- **What the task requires**: Print the listing in its entirety and exactly, leaving out images.
┄┄┄┄┄┄
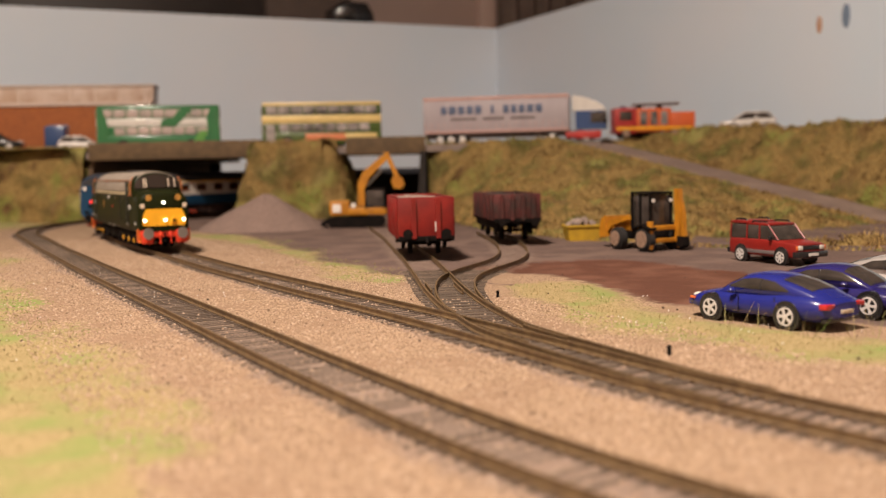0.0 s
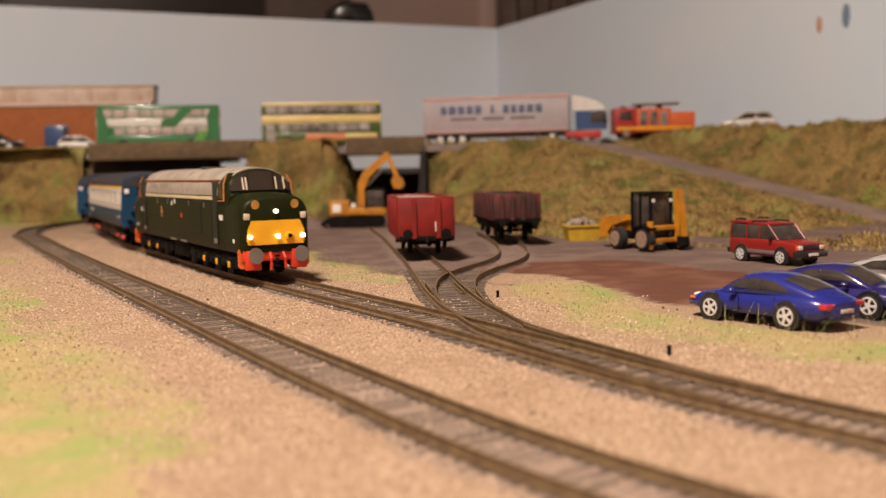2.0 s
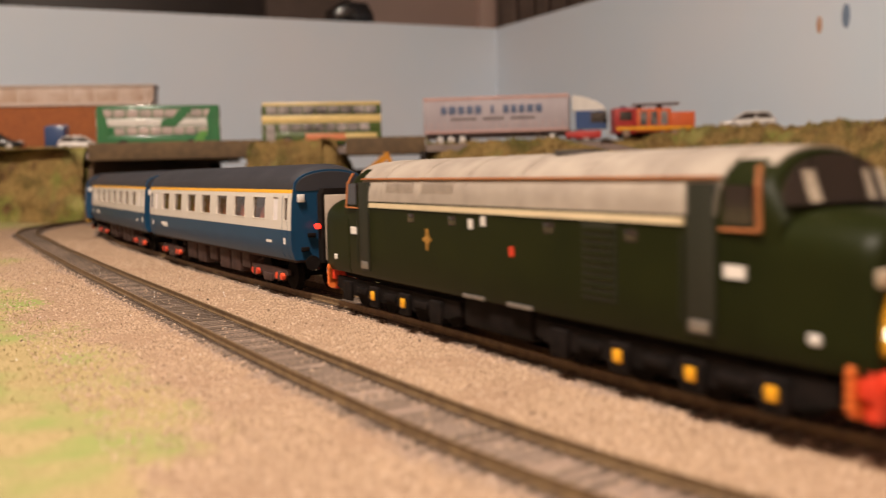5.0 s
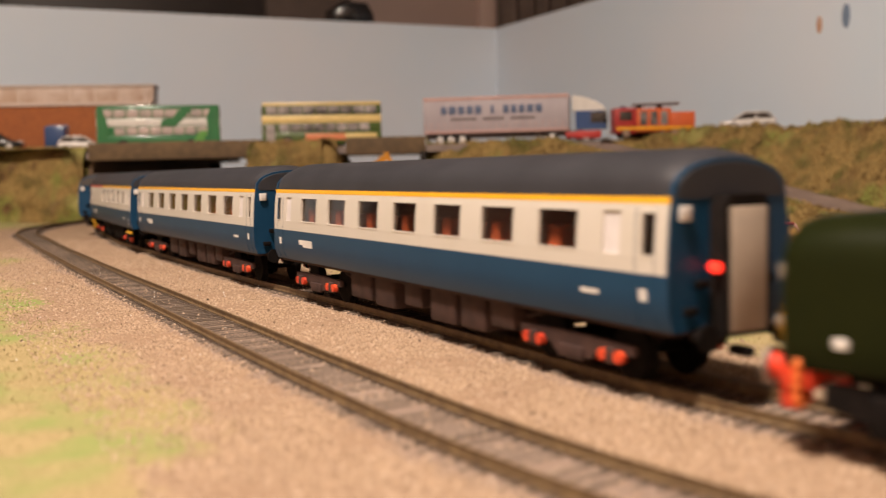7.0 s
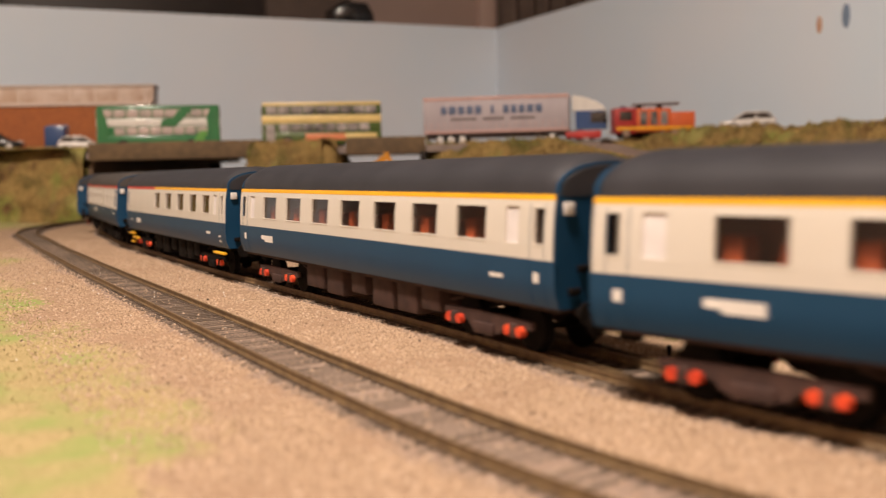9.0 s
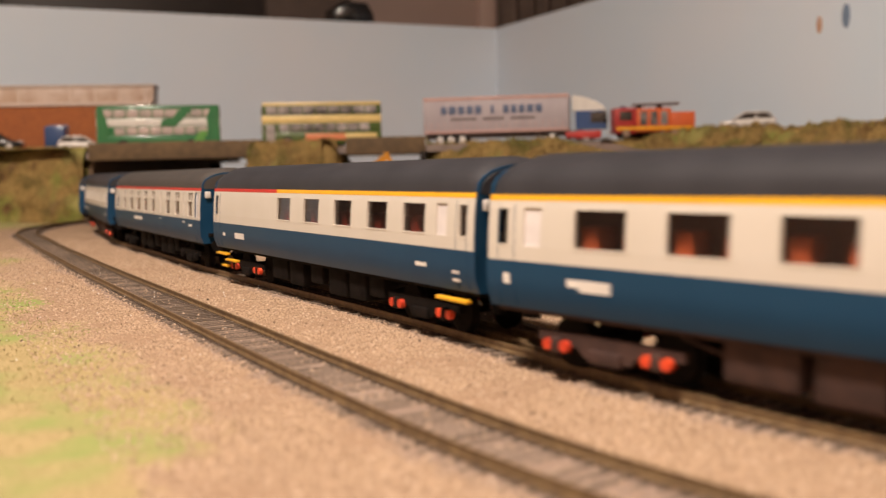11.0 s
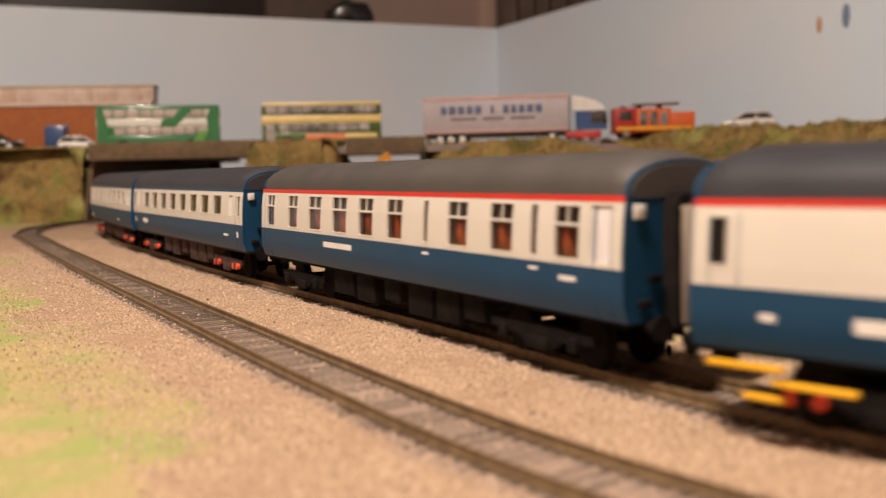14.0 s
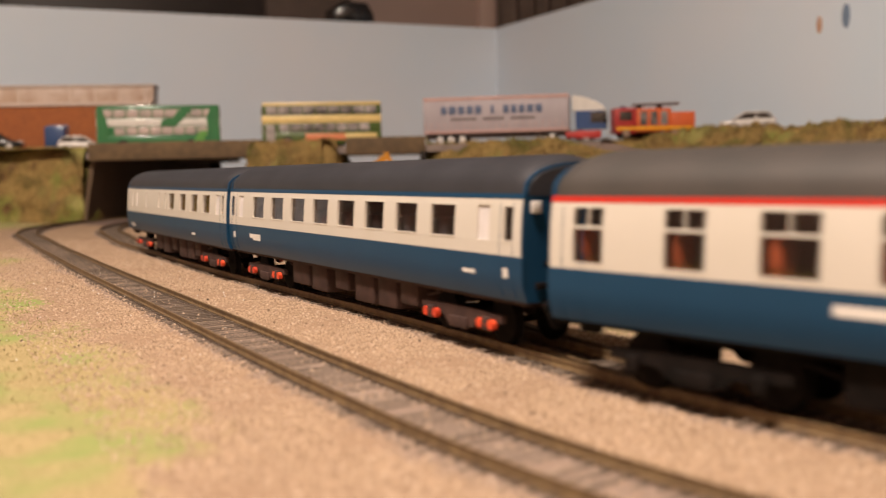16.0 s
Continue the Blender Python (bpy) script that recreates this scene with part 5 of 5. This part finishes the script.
# ballast between and beside the rails
gs = []
gx1 = rng.uniform(-330, 190, 90000)
gy1 = 130 + (rng.random(90000) ** 1.5) * 720
dA1, _ = near_poly(gx1, gy1, list(zip(LINE_A[1], LINE_A[2]))[360:640:4])
dB1, _ = near_poly(gx1, gy1, list(zip(LINE_B[1], LINE_B[2]))[360:640:4])
dY1, sY1 = near_poly(gx1, gy1, yard_line)
ok = (np.minimum(dA1, dB1) < 62) & ((dA1 > 10) | (rng.random(90000) < 0.22)) & ((dB1 > 10) | (rng.random(90000) < 0.22)) & ~((sY1 < 0) & (dY1 > 12)) & (np.abs(gx1) < 0.5 * gy1 + 30)
gx1, gy1 = gx1[ok][:32000], gy1[ok][:32000]
gz1 = ground_height(gx1, gy1)
grains("ballast", np.stack([gx1, gy1, gz1 + 0.1], 1), rng.uniform(0.25, 0.62, len(gx1)), M_GRAIN, "fine sandy ballast grains beside the rails")
k = 110
cx, cy = rng.uniform(-240, 160, k), rng.uniform(180, 640, k)
grains("dark_chippings", np.stack([cx, cy, ground_height(cx, cy) + 0.3], 1), rng.uniform(0.3, 0.65, k), M_CHIP, "scattered dark chips on the ground")

# grass tufts on the verges
tx, ty = rng.uniform(-420, 260, 140000), 140 + rng.random(140000) * 760
dL, sL = near_poly(tx, ty, LEFT_LINE)
t1, _ = near_poly(tx, ty, [(-216, 890), (-150, 800), (-84, 640), (-45, 525), (-30, 500)])
t2, _ = near_poly(tx, ty, [(46, 440), (56, 375), (72, 330), (100, 288), (135, 262), (240, 235)])
bl3 = fractal(tx, ty, 24, 7.7)
want = ((ty > 225) & (sL < 0) & (dL + 16 * bl3 > 46)) | (t1 + 14 * bl3 < 14) | (t2 + 10 * bl3 < 17)
tx, ty = tx[want][:26000], ty[want][:26000]
fibres("grass_tufts", np.stack([tx, ty, ground_height(tx, ty)], 1), 0.3, 1.0, M_BLADE, "short pale green and straw grass fibres", "grass")

# long stems and scraps beside the blue car
stems = []
rs = random.Random(9)
for i in range(70):
    stems.append((rs.uniform(84, 150), rs.uniform(292, 318), -3.4))
fibres("dry_stems", stems, 0.16, 7.0, M_BLADE, "long dry grass stems beside the parked cars", "grass")

fx, fy = np.concatenate([rng.uniform(-330, -70, 160), rng.uniform(60, 200, 60)]), np.concatenate([rng.uniform(220, 640, 160), rng.uniform(280, 420, 60)])
grains("pale_flecks", np.stack([fx, fy, ground_height(fx, fy) + 0.8], 1), rng.uniform(0.18, 0.42, len(fx)), M_FLECK, "tiny pale flecks glinting in the grass")

# two small black relay boxes by the points
for x, y in ((22.5, 411), (63.5, 277)):
    bm = B()
    cyl(bm, (0, 0, 1.0), 0.62, 3.4, "z", 14)
    tagged(part("point_post", bm, M_BLACK, at=mm(x, y, -3.4)), "small black post beside the turnout", "post", "posts by the points")


# ---- what moves: the train runs in along its line, towards the near end ----
def station(p, t):
    """Where a point of the train is on the line at t seconds: p is its place at the start."""
    return p - 112.2 * t


def ride(ob, front, rear, inset):
    rows = []
    for i in range(49):
        t = i / 3
        s = station(0, t)
        xa, ya, _ = on_line(LINE_B, min(front + inset + s, 2500))
        xb, yb, _ = on_line(LINE_B, min(rear - inset + s, 2505))
        mid = (front + rear) / 2 - 0.5 * (front + inset + rear - inset)
        rows.append((t, mm((xa + xb) / 2, (ya + yb) / 2, 0, math.degrees(math.atan2(ya - yb, xa - xb)))))
    walk(ob, rows)


def motions():
    ride(LOCO, 586, 834, 60)
    for ob, front in zip(COACHES, (859.5, 1127.3, 1391.7, 1660.2, 1927.9, 2175.7)):
        ride(ob, front, front + 2 * HALF, 37)


motions()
┄┄┄┄┄┄
- **Exercise answer**:
0.0 s
2.0 s
5.0 s
7.0 s
9.0 s
11.0 s
14.0 s
16.0 s
Continue the Blender Python (bpy) script that recreates this scene with part 5 of 5. This part finishes the script.
# ballast between and beside the rails
gs = []
gx1 = rng.uniform(-330, 190, 90000)
gy1 = 130 + (rng.random(90000) ** 1.5) * 720
dA1, _ = near_poly(gx1, gy1, list(zip(LINE_A[1], LINE_A[2]))[360:640:4])
dB1, _ = near_poly(gx1, gy1, list(zip(LINE_B[1], LINE_B[2]))[360:640:4])
dY1, sY1 = near_poly(gx1, gy1, yard_line)
ok = (np.minimum(dA1, dB1) < 62) & ((dA1 > 10) | (rng.random(90000) < 0.22)) & ((dB1 > 10) | (rng.random(90000) < 0.22)) & ~((sY1 < 0) & (dY1 > 12)) & (np.abs(gx1) < 0.5 * gy1 + 30)
gx1, gy1 = gx1[ok][:32000], gy1[ok][:32000]
gz1 = ground_height(gx1, gy1)
grains("ballast", np.stack([gx1, gy1, gz1 + 0.1], 1), rng.uniform(0.25, 0.62, len(gx1)), M_GRAIN, "fine sandy ballast grains beside the rails")
k = 110
cx, cy = rng.uniform(-240, 160, k), rng.uniform(180, 640, k)
grains("dark_chippings", np.stack([cx, cy, ground_height(cx, cy) + 0.3], 1), rng.uniform(0.3, 0.65, k), M_CHIP, "scattered dark chips on the ground")

# grass tufts on the verges
tx, ty = rng.uniform(-420, 260, 140000), 140 + rng.random(140000) * 760
dL, sL = near_poly(tx, ty, LEFT_LINE)
t1, _ = near_poly(tx, ty, [(-216, 890), (-150, 800), (-84, 640), (-45, 525), (-30, 500)])
t2, _ = near_poly(tx, ty, [(46, 440), (56, 375), (72, 330), (100, 288), (135, 262), (240, 235)])
bl3 = fractal(tx, ty, 24, 7.7)
want = ((ty > 225) & (sL < 0) & (dL + 16 * bl3 > 46)) | (t1 + 14 * bl3 < 14) | (t2 + 10 * bl3 < 17)
tx, ty = tx[want][:26000], ty[want][:26000]
fibres("grass_tufts", np.stack([tx, ty, ground_height(tx, ty)], 1), 0.3, 1.0, M_BLADE, "short pale green and straw grass fibres", "grass")

# long stems and scraps beside the blue car
stems = []
rs = random.Random(9)
for i in range(70):
    stems.append((rs.uniform(84, 150), rs.uniform(292, 318), -3.4))
fibres("dry_stems", stems, 0.16, 7.0, M_BLADE, "long dry grass stems beside the parked cars", "grass")

fx, fy = np.concatenate([rng.uniform(-330, -70, 160), rng.uniform(60, 200, 60)]), np.concatenate([rng.uniform(220, 640, 160), rng.uniform(280, 420, 60)])
grains("pale_flecks", np.stack([fx, fy, ground_height(fx, fy) + 0.8], 1), rng.uniform(0.18, 0.42, len(fx)), M_FLECK, "tiny pale flecks glinting in the grass")

# two small black relay boxes by the points
for x, y in ((22.5, 411), (63.5, 277)):
    bm = B()
    cyl(bm, (0, 0, 1.0), 0.62, 3.4, "z", 14)
    tagged(part("point_post", bm, M_BLACK, at=mm(x, y, -3.4)), "small black post beside the turnout", "post", "posts by the points")


# ---- what moves: the train runs in along its line, towards the near end ----
def station(p, t):
    """Where a point of the train is on the line at t seconds: p is its place at the start."""
    return p - 112.2 * t


def ride(ob, front, rear, inset):
    rows = []
    for i in range(49):
        t = i / 3
        s = station(0, t)
        xa, ya, _ = on_line(LINE_B, min(front + inset + s, 2500))
        xb, yb, _ = on_line(LINE_B, min(rear - inset + s, 2505))
        mid = (front + rear) / 2 - 0.5 * (front + inset + rear - inset)
        rows.append((t, mm((xa + xb) / 2, (ya + yb) / 2, 0, math.degrees(math.atan2(ya - yb, xa - xb)))))
    walk(ob, rows)


def motions():
    ride(LOCO, 586, 834, 60)
    for ob, front in zip(COACHES, (859.5, 1127.3, 1391.7, 1660.2, 1927.9, 2175.7)):
        ride(ob, front, front + 2 * HALF, 37)


motions()